> STORED DATA
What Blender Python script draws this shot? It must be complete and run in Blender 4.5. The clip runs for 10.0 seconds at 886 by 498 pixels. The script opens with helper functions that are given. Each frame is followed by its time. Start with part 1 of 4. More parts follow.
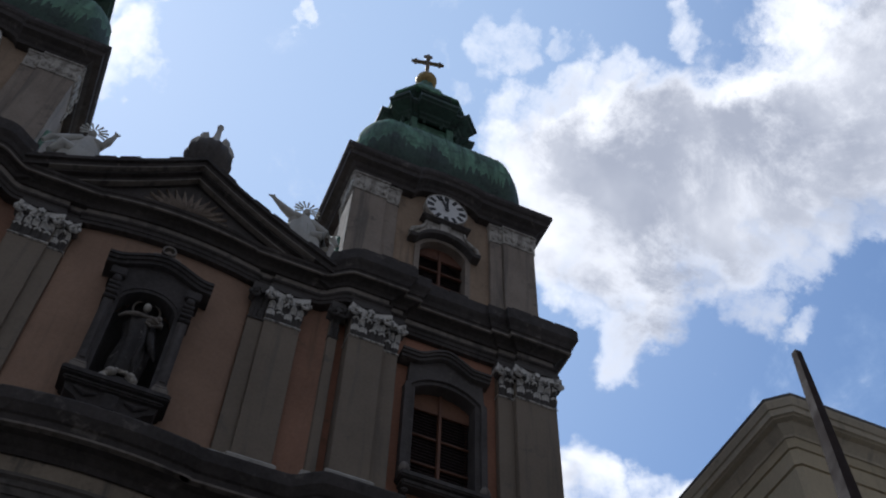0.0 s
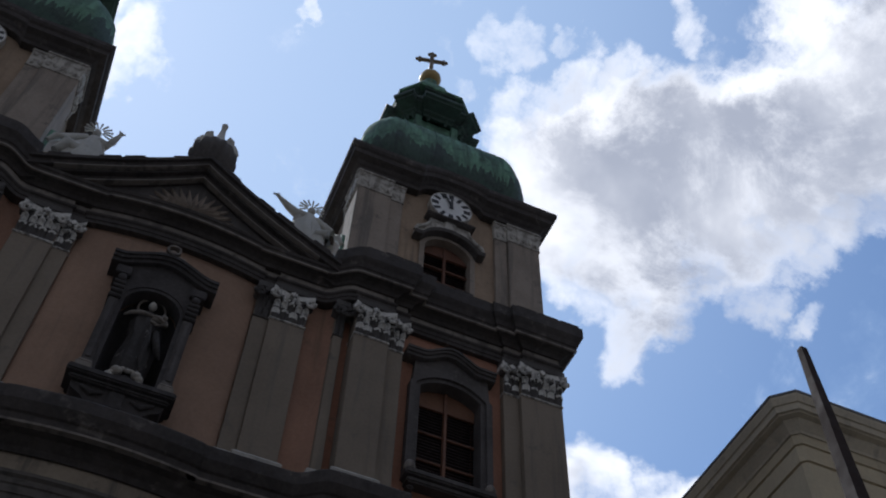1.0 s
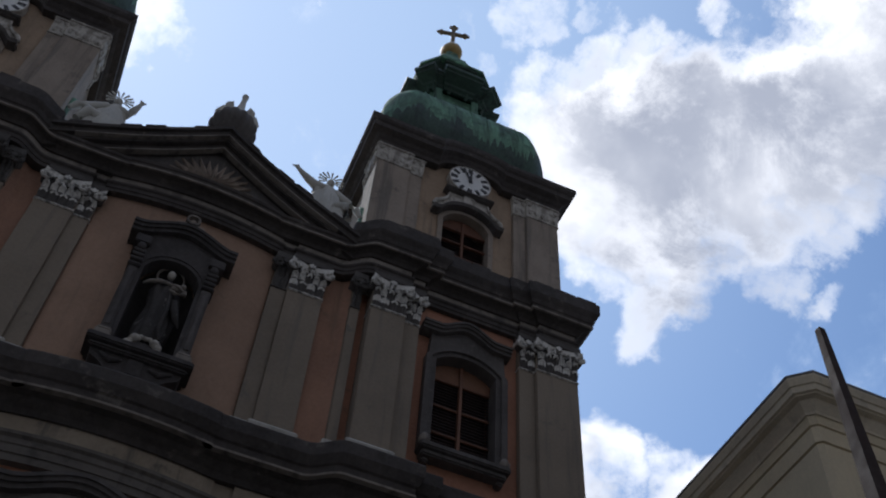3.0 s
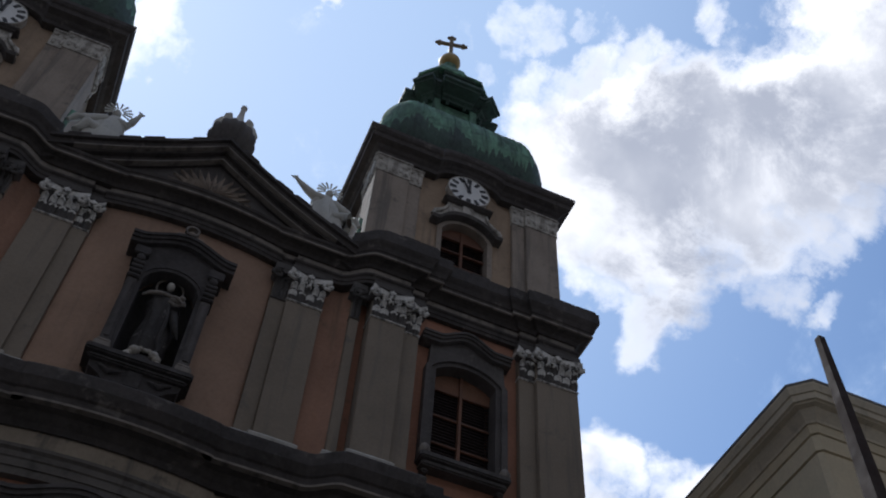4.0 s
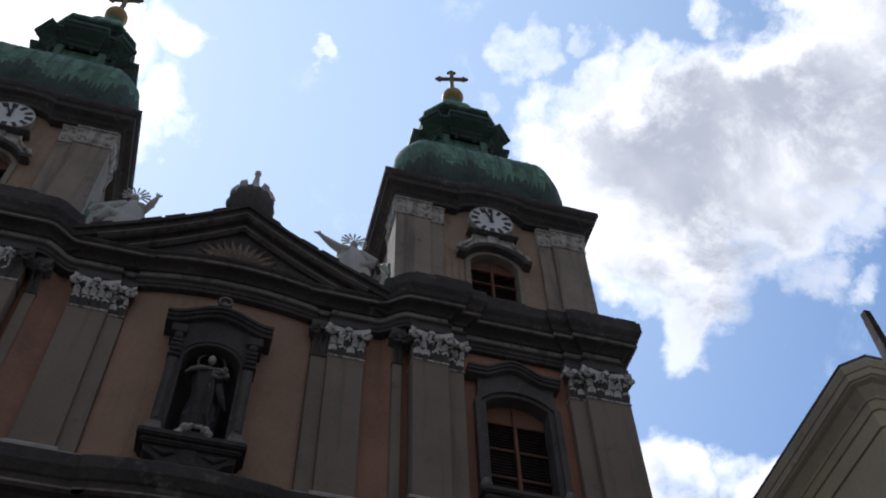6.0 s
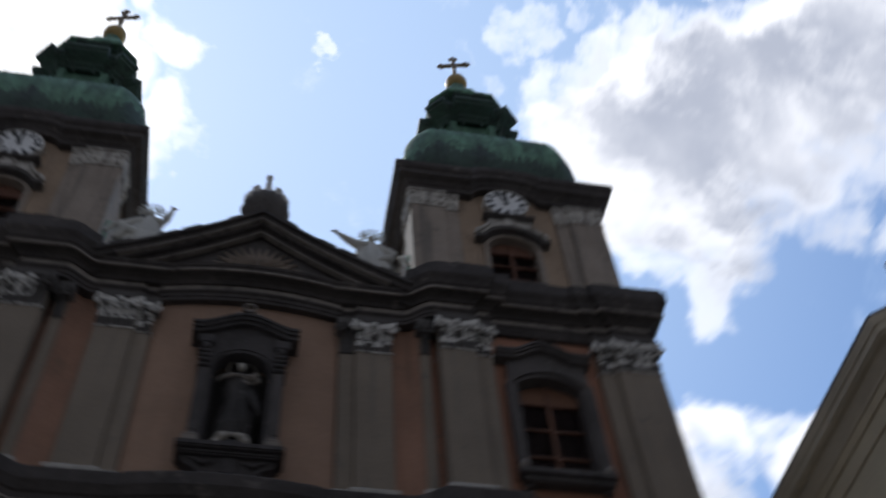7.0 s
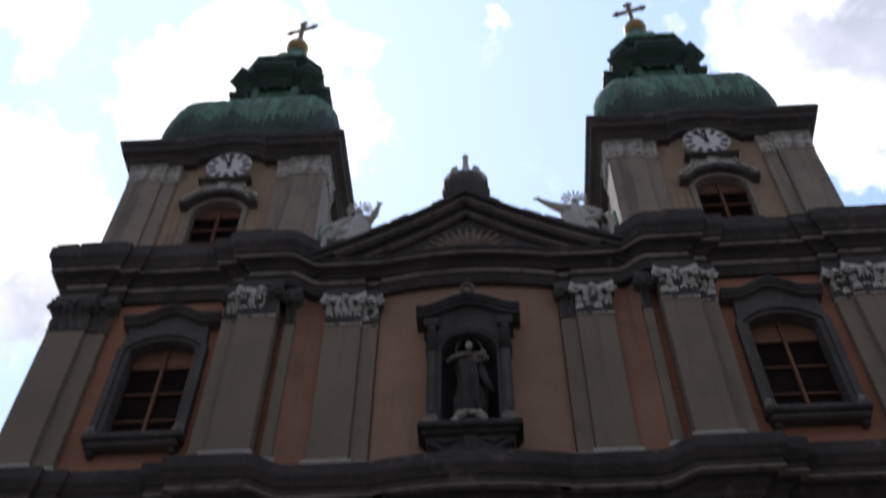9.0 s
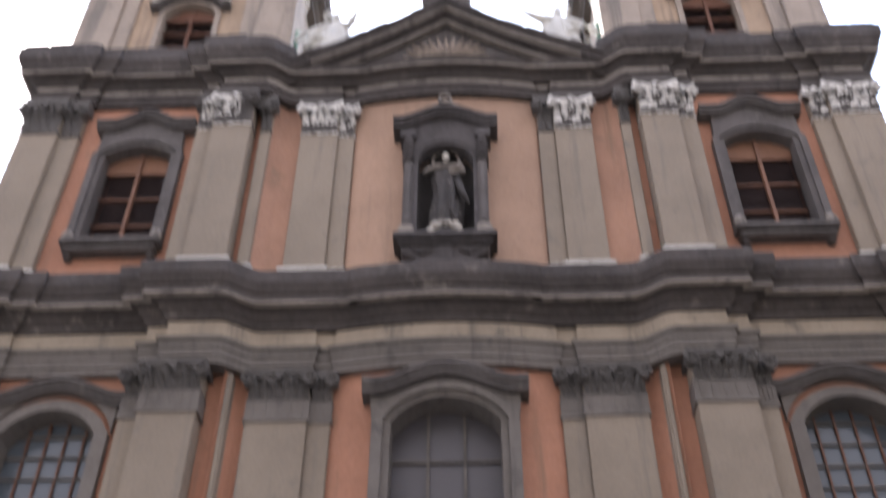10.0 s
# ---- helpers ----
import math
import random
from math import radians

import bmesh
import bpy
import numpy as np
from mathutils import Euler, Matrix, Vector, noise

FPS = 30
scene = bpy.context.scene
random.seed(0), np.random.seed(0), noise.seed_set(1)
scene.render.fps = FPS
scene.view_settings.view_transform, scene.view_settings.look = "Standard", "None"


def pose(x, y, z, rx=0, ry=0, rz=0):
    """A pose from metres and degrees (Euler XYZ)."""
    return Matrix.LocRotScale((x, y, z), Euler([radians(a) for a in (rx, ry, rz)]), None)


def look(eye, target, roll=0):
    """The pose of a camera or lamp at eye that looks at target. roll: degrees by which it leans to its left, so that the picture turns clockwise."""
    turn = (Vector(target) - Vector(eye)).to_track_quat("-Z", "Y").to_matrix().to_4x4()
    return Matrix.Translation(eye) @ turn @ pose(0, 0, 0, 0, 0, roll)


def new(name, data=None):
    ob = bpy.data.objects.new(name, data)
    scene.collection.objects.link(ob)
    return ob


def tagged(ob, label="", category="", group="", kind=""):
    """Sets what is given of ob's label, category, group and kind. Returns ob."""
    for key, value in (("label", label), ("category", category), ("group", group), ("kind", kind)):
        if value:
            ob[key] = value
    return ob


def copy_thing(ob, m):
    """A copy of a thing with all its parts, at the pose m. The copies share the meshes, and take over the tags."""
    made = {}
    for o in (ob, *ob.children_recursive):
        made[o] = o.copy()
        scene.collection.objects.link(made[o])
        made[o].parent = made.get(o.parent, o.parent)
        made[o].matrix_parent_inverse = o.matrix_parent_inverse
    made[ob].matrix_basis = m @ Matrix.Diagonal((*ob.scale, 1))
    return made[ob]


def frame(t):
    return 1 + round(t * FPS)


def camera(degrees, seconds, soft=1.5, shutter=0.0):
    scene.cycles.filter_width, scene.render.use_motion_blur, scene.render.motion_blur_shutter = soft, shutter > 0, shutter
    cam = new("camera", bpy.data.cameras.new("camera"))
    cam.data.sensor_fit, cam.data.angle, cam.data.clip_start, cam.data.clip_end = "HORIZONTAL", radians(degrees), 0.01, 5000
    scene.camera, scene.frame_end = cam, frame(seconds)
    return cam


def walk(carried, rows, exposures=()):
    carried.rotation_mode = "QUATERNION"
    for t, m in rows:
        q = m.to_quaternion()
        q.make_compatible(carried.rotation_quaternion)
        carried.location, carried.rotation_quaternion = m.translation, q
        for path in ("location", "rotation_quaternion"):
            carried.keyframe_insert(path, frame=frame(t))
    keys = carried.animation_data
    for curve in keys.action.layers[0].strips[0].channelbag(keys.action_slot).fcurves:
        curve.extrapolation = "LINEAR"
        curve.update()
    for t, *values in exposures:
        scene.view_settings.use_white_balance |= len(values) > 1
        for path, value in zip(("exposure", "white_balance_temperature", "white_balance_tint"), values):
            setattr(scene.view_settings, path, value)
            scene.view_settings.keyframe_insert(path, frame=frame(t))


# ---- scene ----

CHURCH_EYE = (0.463, 0.0, 1.6)
ROWS = [
    (0.0, -21.57, 54.25, 2.58),
    (0.5, -21.43, 54.12, 2.53),
    (1.0, -21.14, 54.12, 2.71),
    (1.5, -20.86, 54.17, 2.85),
    (2.0, -20.56, 54.20, 2.93),
    (2.5, -19.50, 54.08, 4.41),
    (2.7, -19.58, 52.49, 4.77),
    (3.8, -19.56, 53.33, 5.05),
    (4.0, -19.65, 53.20, 4.61),
    (4.5, -19.86, 53.55, 4.73),
    (5.0, -13.70, 52.79, 3.46),
    (5.2, -17.77, 52.40, 0.63),
    (5.5, -16.86, 54.96, -1.55),
    (5.7, -16.88, 55.06, -1.88),
    (6.8, -16.90, 55.02, -1.94),
    (7.0, -15.12, 54.45, -5.74),
    (7.2, -11.24, 54.22, -7.55),
    (7.5, -4.63, 55.00, -7.46),
    (8.0, 1.62, 55.78, -3.15),
    (8.5, 4.16, 55.71, -0.66),
    (9.0, 4.09, 53.14, 0.50),
    (9.5, 3.53, 48.84, 0.74),
    (10.0, 2.12, 42.90, 0.16),
]
cam = camera(45.7, 10.0, soft=2.0, shutter=0.8)
walk(cam, [(t, pose(*CHURCH_EYE, 90 + pitch, 0, yaw) @ pose(0, 0, 0, 0, 0, roll)) for t, yaw, pitch, roll in ROWS],
     [(0.0, -0.51, 5910, 10), (2.0, -0.51, 5910, 10), (2.7, -0.47, 5930, 10), (3.8, -0.38, 5980, 10), (4.5, -0.38, 5980, 10), (5.5, -0.27, 6050, 10), (6.8, -0.27, 6050, 10), (7.0, -0.3, 6050, 10), (7.5, -0.14, 5820, 13),
      (8.5, -0.1, 5820, 13), (9.0, 0.05, 6150, 13), (9.5, 1.0, 6550, 16), (10.0, 2.5, 6700, 18)])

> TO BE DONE
Make an exact copy of the data above, pictures excluded.

> ANSWER TO THE EXERCISE
What Blender Python script draws this shot? It must be complete and run in Blender 4.5. The clip runs for 10.0 seconds at 886 by 498 pixels. The script opens with helper functions that are given. Each frame is followed by its time. Start with part 1 of 4. More parts follow.
0.0 s
1.0 s
3.0 s
4.0 s
6.0 s
7.0 s
9.0 s
10.0 s
# ---- helpers ----
import math
import random
from math import radians

import bmesh
import bpy
import numpy as np
from mathutils import Euler, Matrix, Vector, noise

FPS = 30
scene = bpy.context.scene
random.seed(0), np.random.seed(0), noise.seed_set(1)
scene.render.fps = FPS
scene.view_settings.view_transform, scene.view_settings.look = "Standard", "None"


def pose(x, y, z, rx=0, ry=0, rz=0):
    """A pose from metres and degrees (Euler XYZ)."""
    return Matrix.LocRotScale((x, y, z), Euler([radians(a) for a in (rx, ry, rz)]), None)


def look(eye, target, roll=0):
    """The pose of a camera or lamp at eye that looks at target. roll: degrees by which it leans to its left, so that the picture turns clockwise."""
    turn = (Vector(target) - Vector(eye)).to_track_quat("-Z", "Y").to_matrix().to_4x4()
    return Matrix.Translation(eye) @ turn @ pose(0, 0, 0, 0, 0, roll)


def new(name, data=None):
    ob = bpy.data.objects.new(name, data)
    scene.collection.objects.link(ob)
    return ob


def tagged(ob, label="", category="", group="", kind=""):
    """Sets what is given of ob's label, category, group and kind. Returns ob."""
    for key, value in (("label", label), ("category", category), ("group", group), ("kind", kind)):
        if value:
            ob[key] = value
    return ob


def copy_thing(ob, m):
    """A copy of a thing with all its parts, at the pose m. The copies share the meshes, and take over the tags."""
    made = {}
    for o in (ob, *ob.children_recursive):
        made[o] = o.copy()
        scene.collection.objects.link(made[o])
        made[o].parent = made.get(o.parent, o.parent)
        made[o].matrix_parent_inverse = o.matrix_parent_inverse
    made[ob].matrix_basis = m @ Matrix.Diagonal((*ob.scale, 1))
    return made[ob]


def frame(t):
    return 1 + round(t * FPS)


def camera(degrees, seconds, soft=1.5, shutter=0.0):
    scene.cycles.filter_width, scene.render.use_motion_blur, scene.render.motion_blur_shutter = soft, shutter > 0, shutter
    cam = new("camera", bpy.data.cameras.new("camera"))
    cam.data.sensor_fit, cam.data.angle, cam.data.clip_start, cam.data.clip_end = "HORIZONTAL", radians(degrees), 0.01, 5000
    scene.camera, scene.frame_end = cam, frame(seconds)
    return cam


def walk(carried, rows, exposures=()):
    carried.rotation_mode = "QUATERNION"
    for t, m in rows:
        q = m.to_quaternion()
        q.make_compatible(carried.rotation_quaternion)
        carried.location, carried.rotation_quaternion = m.translation, q
        for path in ("location", "rotation_quaternion"):
            carried.keyframe_insert(path, frame=frame(t))
    keys = carried.animation_data
    for curve in keys.action.layers[0].strips[0].channelbag(keys.action_slot).fcurves:
        curve.extrapolation = "LINEAR"
        curve.update()
    for t, *values in exposures:
        scene.view_settings.use_white_balance |= len(values) > 1
        for path, value in zip(("exposure", "white_balance_temperature", "white_balance_tint"), values):
            setattr(scene.view_settings, path, value)
            scene.view_settings.keyframe_insert(path, frame=frame(t))


# ---- scene ----

CHURCH_EYE = (0.463, 0.0, 1.6)
ROWS = [
    (0.0, -21.57, 54.25, 2.58),
    (0.5, -21.43, 54.12, 2.53),
    (1.0, -21.14, 54.12, 2.71),
    (1.5, -20.86, 54.17, 2.85),
    (2.0, -20.56, 54.20, 2.93),
    (2.5, -19.50, 54.08, 4.41),
    (2.7, -19.58, 52.49, 4.77),
    (3.8, -19.56, 53.33, 5.05),
    (4.0, -19.65, 53.20, 4.61),
    (4.5, -19.86, 53.55, 4.73),
    (5.0, -13.70, 52.79, 3.46),
    (5.2, -17.77, 52.40, 0.63),
    (5.5, -16.86, 54.96, -1.55),
    (5.7, -16.88, 55.06, -1.88),
    (6.8, -16.90, 55.02, -1.94),
    (7.0, -15.12, 54.45, -5.74),
    (7.2, -11.24, 54.22, -7.55),
    (7.5, -4.63, 55.00, -7.46),
    (8.0, 1.62, 55.78, -3.15),
    (8.5, 4.16, 55.71, -0.66),
    (9.0, 4.09, 53.14, 0.50),
    (9.5, 3.53, 48.84, 0.74),
    (10.0, 2.12, 42.90, 0.16),
]
cam = camera(45.7, 10.0, soft=2.0, shutter=0.8)
walk(cam, [(t, pose(*CHURCH_EYE, 90 + pitch, 0, yaw) @ pose(0, 0, 0, 0, 0, roll)) for t, yaw, pitch, roll in ROWS],
     [(0.0, -0.51, 5910, 10), (2.0, -0.51, 5910, 10), (2.7, -0.47, 5930, 10), (3.8, -0.38, 5980, 10), (4.5, -0.38, 5980, 10), (5.5, -0.27, 6050, 10), (6.8, -0.27, 6050, 10), (7.0, -0.3, 6050, 10), (7.5, -0.14, 5820, 13),
      (8.5, -0.1, 5820, 13), (9.0, 0.05, 6150, 13), (9.5, 1.0, 6550, 16), (10.0, 2.5, 6700, 18)])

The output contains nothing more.